Schleswig-Holsteins CDU-Landeschef Ingbert Liebing berichtet von einigen Austritten wegen Merkels Linie in der Flüchtlingsfrage. Von einer Austrittswelle sei in der Landesgeschäftsstelle noch nichts zu spüren. Stefan Kruber, Vorsitzender der Kieler CDU-Stadtratsfraktion, stellt keine starke Verärgerung in der Partei wegen der Flüchtlingspolitik fest. In der Union gebe es ein breites Spektrum - wie in der Gesellschaft. Das spüre man in den politischen Diskussionen mit den Parteimitgliedern.

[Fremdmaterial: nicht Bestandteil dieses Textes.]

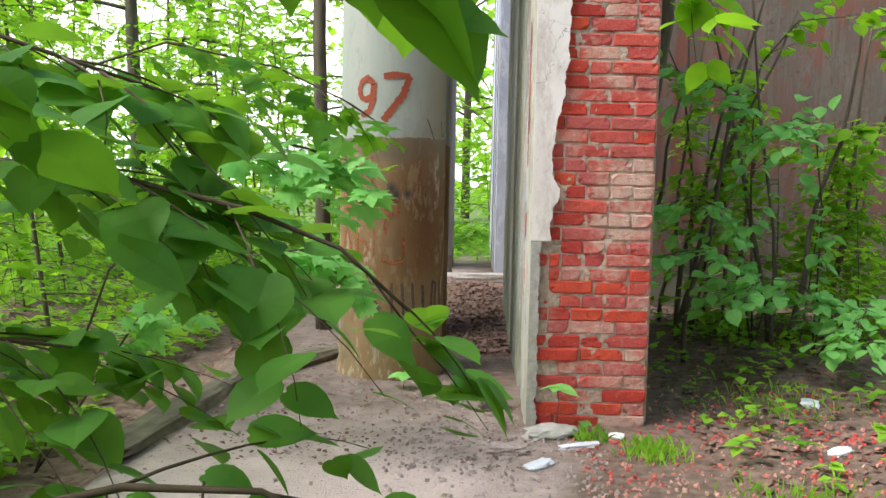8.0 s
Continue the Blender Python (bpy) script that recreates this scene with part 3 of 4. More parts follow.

Thüringens CDU stellt keine Veränderung der Mitgliederzahl wegen der Einwanderungspolitik fest. Es gebe - wie immer - Ein- und Austritte. Ähnlich ist es in Sachsen, die dortige CDU-Landesgeschäftsstelle sagt, es gebe derzeit nur Statistiken bis August 2015. Sachsen-Anhalts CDU stellt eine leicht gesunkene Mitgliederzahl fest. Ausdrücklich wegen der Flüchtlingsdebatte seien bisher lediglich zwei Mitglieder gegangen. Im Januar habe die CDU Sachsen-Anhalt 7215 Mitglieder gehabt, im August seien es 43 weniger gewesen.